Data provided:
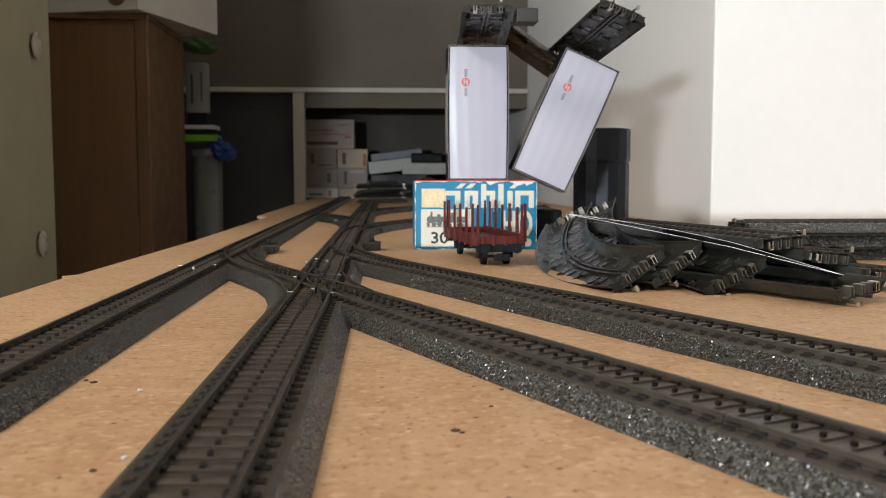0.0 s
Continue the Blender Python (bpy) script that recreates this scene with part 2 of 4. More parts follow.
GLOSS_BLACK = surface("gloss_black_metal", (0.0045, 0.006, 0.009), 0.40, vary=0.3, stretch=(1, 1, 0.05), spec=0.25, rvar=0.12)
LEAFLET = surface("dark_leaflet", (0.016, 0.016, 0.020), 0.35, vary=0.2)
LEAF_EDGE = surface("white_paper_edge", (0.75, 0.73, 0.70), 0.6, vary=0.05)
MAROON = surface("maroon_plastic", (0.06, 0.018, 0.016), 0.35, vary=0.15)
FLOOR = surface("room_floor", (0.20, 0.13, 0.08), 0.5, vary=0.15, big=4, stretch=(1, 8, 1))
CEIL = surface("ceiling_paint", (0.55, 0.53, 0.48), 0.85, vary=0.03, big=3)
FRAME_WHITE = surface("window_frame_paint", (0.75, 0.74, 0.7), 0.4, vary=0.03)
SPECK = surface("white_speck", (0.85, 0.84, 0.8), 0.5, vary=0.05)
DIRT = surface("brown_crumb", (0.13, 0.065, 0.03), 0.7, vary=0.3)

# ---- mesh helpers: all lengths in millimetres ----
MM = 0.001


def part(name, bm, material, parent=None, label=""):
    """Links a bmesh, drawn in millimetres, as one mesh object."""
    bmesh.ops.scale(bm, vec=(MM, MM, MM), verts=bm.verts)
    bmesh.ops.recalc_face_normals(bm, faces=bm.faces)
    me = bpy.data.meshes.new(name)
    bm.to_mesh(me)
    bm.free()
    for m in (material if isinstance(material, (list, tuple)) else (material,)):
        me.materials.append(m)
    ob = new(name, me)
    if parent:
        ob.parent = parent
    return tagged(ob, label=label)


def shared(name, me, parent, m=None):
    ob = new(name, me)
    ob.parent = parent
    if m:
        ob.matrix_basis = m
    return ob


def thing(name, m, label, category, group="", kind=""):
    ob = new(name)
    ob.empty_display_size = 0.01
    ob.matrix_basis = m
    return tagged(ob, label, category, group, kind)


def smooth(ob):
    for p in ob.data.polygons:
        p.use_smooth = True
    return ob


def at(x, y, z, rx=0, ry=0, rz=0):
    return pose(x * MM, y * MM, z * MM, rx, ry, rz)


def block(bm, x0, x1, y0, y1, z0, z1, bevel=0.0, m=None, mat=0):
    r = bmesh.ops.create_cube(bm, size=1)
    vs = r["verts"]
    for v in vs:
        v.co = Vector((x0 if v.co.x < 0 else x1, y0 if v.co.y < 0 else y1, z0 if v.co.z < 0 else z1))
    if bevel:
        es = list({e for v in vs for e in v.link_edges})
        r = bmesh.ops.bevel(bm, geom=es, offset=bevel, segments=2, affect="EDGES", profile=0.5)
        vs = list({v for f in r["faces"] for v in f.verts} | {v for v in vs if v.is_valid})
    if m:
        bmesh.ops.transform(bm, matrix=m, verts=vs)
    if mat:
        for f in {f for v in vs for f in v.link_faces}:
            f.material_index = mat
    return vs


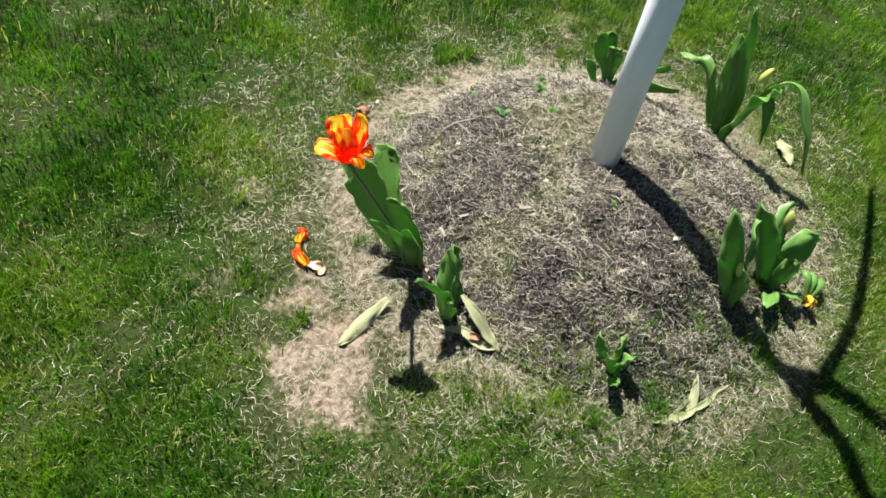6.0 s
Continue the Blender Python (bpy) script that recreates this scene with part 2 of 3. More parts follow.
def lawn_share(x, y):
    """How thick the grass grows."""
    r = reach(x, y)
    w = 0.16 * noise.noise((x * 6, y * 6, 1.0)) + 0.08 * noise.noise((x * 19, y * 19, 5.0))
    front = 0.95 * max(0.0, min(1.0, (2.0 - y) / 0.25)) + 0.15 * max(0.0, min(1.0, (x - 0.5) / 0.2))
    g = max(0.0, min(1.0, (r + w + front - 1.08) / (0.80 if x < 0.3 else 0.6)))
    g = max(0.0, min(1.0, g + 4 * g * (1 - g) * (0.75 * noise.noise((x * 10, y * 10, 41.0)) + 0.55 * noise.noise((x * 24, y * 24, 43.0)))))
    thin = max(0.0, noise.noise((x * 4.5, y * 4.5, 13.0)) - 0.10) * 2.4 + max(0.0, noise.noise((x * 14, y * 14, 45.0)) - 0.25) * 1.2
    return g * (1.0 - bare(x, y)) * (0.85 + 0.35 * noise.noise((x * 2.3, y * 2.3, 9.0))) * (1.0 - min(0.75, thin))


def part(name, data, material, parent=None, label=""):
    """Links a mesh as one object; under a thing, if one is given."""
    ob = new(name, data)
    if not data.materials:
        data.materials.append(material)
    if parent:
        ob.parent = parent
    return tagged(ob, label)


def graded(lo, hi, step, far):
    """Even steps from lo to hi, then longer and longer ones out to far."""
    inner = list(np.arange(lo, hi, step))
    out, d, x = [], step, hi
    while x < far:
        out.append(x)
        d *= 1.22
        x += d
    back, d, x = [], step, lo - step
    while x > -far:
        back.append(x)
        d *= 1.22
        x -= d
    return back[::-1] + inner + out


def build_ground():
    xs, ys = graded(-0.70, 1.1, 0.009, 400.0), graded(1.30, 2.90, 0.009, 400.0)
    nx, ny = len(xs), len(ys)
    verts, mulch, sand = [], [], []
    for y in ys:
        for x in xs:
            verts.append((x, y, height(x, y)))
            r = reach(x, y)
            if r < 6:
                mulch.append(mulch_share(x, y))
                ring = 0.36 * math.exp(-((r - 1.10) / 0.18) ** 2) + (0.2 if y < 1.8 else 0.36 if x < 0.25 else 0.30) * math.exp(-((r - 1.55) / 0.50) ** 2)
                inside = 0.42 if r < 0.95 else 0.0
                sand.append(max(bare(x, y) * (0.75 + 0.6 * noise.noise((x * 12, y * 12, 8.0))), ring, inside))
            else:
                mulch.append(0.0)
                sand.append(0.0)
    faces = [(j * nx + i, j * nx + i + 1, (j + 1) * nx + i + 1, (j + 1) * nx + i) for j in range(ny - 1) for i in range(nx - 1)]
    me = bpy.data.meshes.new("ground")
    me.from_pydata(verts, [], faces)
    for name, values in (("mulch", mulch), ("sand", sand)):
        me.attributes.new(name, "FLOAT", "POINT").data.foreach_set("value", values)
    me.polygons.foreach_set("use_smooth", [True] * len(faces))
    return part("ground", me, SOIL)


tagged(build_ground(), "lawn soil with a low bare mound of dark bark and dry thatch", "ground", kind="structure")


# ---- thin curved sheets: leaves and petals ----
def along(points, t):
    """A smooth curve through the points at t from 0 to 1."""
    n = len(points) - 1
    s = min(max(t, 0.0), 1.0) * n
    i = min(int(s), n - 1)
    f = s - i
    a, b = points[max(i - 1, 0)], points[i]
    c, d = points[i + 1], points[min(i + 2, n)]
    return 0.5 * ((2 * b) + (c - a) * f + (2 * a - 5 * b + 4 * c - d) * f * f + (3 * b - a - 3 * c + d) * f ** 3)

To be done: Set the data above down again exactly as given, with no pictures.

Written answer:
0.0 s
Continue the Blender Python (bpy) script that recreates this scene with part 2 of 4. More parts follow.
GLOSS_BLACK = surface("gloss_black_metal", (0.0045, 0.006, 0.009), 0.40, vary=0.3, stretch=(1, 1, 0.05), spec=0.25, rvar=0.12)
LEAFLET = surface("dark_leaflet", (0.016, 0.016, 0.020), 0.35, vary=0.2)
LEAF_EDGE = surface("white_paper_edge", (0.75, 0.73, 0.70), 0.6, vary=0.05)
MAROON = surface("maroon_plastic", (0.06, 0.018, 0.016), 0.35, vary=0.15)
FLOOR = surface("room_floor", (0.20, 0.13, 0.08), 0.5, vary=0.15, big=4, stretch=(1, 8, 1))
CEIL = surface("ceiling_paint", (0.55, 0.53, 0.48), 0.85, vary=0.03, big=3)
FRAME_WHITE = surface("window_frame_paint", (0.75, 0.74, 0.7), 0.4, vary=0.03)
SPECK = surface("white_speck", (0.85, 0.84, 0.8), 0.5, vary=0.05)
DIRT = surface("brown_crumb", (0.13, 0.065, 0.03), 0.7, vary=0.3)

# ---- mesh helpers: all lengths in millimetres ----
MM = 0.001


def part(name, bm, material, parent=None, label=""):
    """Links a bmesh, drawn in millimetres, as one mesh object."""
    bmesh.ops.scale(bm, vec=(MM, MM, MM), verts=bm.verts)
    bmesh.ops.recalc_face_normals(bm, faces=bm.faces)
    me = bpy.data.meshes.new(name)
    bm.to_mesh(me)
    bm.free()
    for m in (material if isinstance(material, (list, tuple)) else (material,)):
        me.materials.append(m)
    ob = new(name, me)
    if parent:
        ob.parent = parent
    return tagged(ob, label=label)


def shared(name, me, parent, m=None):
    ob = new(name, me)
    ob.parent = parent
    if m:
        ob.matrix_basis = m
    return ob


def thing(name, m, label, category, group="", kind=""):
    ob = new(name)
    ob.empty_display_size = 0.01
    ob.matrix_basis = m
    return tagged(ob, label, category, group, kind)


def smooth(ob):
    for p in ob.data.polygons:
        p.use_smooth = True
    return ob


def at(x, y, z, rx=0, ry=0, rz=0):
    return pose(x * MM, y * MM, z * MM, rx, ry, rz)


def block(bm, x0, x1, y0, y1, z0, z1, bevel=0.0, m=None, mat=0):
    r = bmesh.ops.create_cube(bm, size=1)
    vs = r["verts"]
    for v in vs:
        v.co = Vector((x0 if v.co.x < 0 else x1, y0 if v.co.y < 0 else y1, z0 if v.co.z < 0 else z1))
    if bevel:
        es = list({e for v in vs for e in v.link_edges})
        r = bmesh.ops.bevel(bm, geom=es, offset=bevel, segments=2, affect="EDGES", profile=0.5)
        vs = list({v for f in r["faces"] for v in f.verts} | {v for v in vs if v.is_valid})
    if m:
        bmesh.ops.transform(bm, matrix=m, verts=vs)
    if mat:
        for f in {f for v in vs for f in v.link_faces}:
            f.material_index = mat
    return vs


6.0 s
Continue the Blender Python (bpy) script that recreates this scene with part 2 of 3. More parts follow.
def lawn_share(x, y):
    """How thick the grass grows."""
    r = reach(x, y)
    w = 0.16 * noise.noise((x * 6, y * 6, 1.0)) + 0.08 * noise.noise((x * 19, y * 19, 5.0))
    front = 0.95 * max(0.0, min(1.0, (2.0 - y) / 0.25)) + 0.15 * max(0.0, min(1.0, (x - 0.5) / 0.2))
    g = max(0.0, min(1.0, (r + w + front - 1.08) / (0.80 if x < 0.3 else 0.6)))
    g = max(0.0, min(1.0, g + 4 * g * (1 - g) * (0.75 * noise.noise((x * 10, y * 10, 41.0)) + 0.55 * noise.noise((x * 24, y * 24, 43.0)))))
    thin = max(0.0, noise.noise((x * 4.5, y * 4.5, 13.0)) - 0.10) * 2.4 + max(0.0, noise.noise((x * 14, y * 14, 45.0)) - 0.25) * 1.2
    return g * (1.0 - bare(x, y)) * (0.85 + 0.35 * noise.noise((x * 2.3, y * 2.3, 9.0))) * (1.0 - min(0.75, thin))


def part(name, data, material, parent=None, label=""):
    """Links a mesh as one object; under a thing, if one is given."""
    ob = new(name, data)
    if not data.materials:
        data.materials.append(material)
    if parent:
        ob.parent = parent
    return tagged(ob, label)


def graded(lo, hi, step, far):
    """Even steps from lo to hi, then longer and longer ones out to far."""
    inner = list(np.arange(lo, hi, step))
    out, d, x = [], step, hi
    while x < far:
        out.append(x)
        d *= 1.22
        x += d
    back, d, x = [], step, lo - step
    while x > -far:
        back.append(x)
        d *= 1.22
        x -= d
    return back[::-1] + inner + out


def build_ground():
    xs, ys = graded(-0.70, 1.1, 0.009, 400.0), graded(1.30, 2.90, 0.009, 400.0)
    nx, ny = len(xs), len(ys)
    verts, mulch, sand = [], [], []
    for y in ys:
        for x in xs:
            verts.append((x, y, height(x, y)))
            r = reach(x, y)
            if r < 6:
                mulch.append(mulch_share(x, y))
                ring = 0.36 * math.exp(-((r - 1.10) / 0.18) ** 2) + (0.2 if y < 1.8 else 0.36 if x < 0.25 else 0.30) * math.exp(-((r - 1.55) / 0.50) ** 2)
                inside = 0.42 if r < 0.95 else 0.0
                sand.append(max(bare(x, y) * (0.75 + 0.6 * noise.noise((x * 12, y * 12, 8.0))), ring, inside))
            else:
                mulch.append(0.0)
                sand.append(0.0)
    faces = [(j * nx + i, j * nx + i + 1, (j + 1) * nx + i + 1, (j + 1) * nx + i) for j in range(ny - 1) for i in range(nx - 1)]
    me = bpy.data.meshes.new("ground")
    me.from_pydata(verts, [], faces)
    for name, values in (("mulch", mulch), ("sand", sand)):
        me.attributes.new(name, "FLOAT", "POINT").data.foreach_set("value", values)
    me.polygons.foreach_set("use_smooth", [True] * len(faces))
    return part("ground", me, SOIL)


tagged(build_ground(), "lawn soil with a low bare mound of dark bark and dry thatch", "ground", kind="structure")


# ---- thin curved sheets: leaves and petals ----
def along(points, t):
    """A smooth curve through the points at t from 0 to 1."""
    n = len(points) - 1
    s = min(max(t, 0.0), 1.0) * n
    i = min(int(s), n - 1)
    f = s - i
    a, b = points[max(i - 1, 0)], points[i]
    c, d = points[i + 1], points[min(i + 2, n)]
    return 0.5 * ((2 * b) + (c - a) * f + (2 * a - 5 * b + 4 * c - d) * f * f + (3 * b - a - 3 * c + d) * f ** 3)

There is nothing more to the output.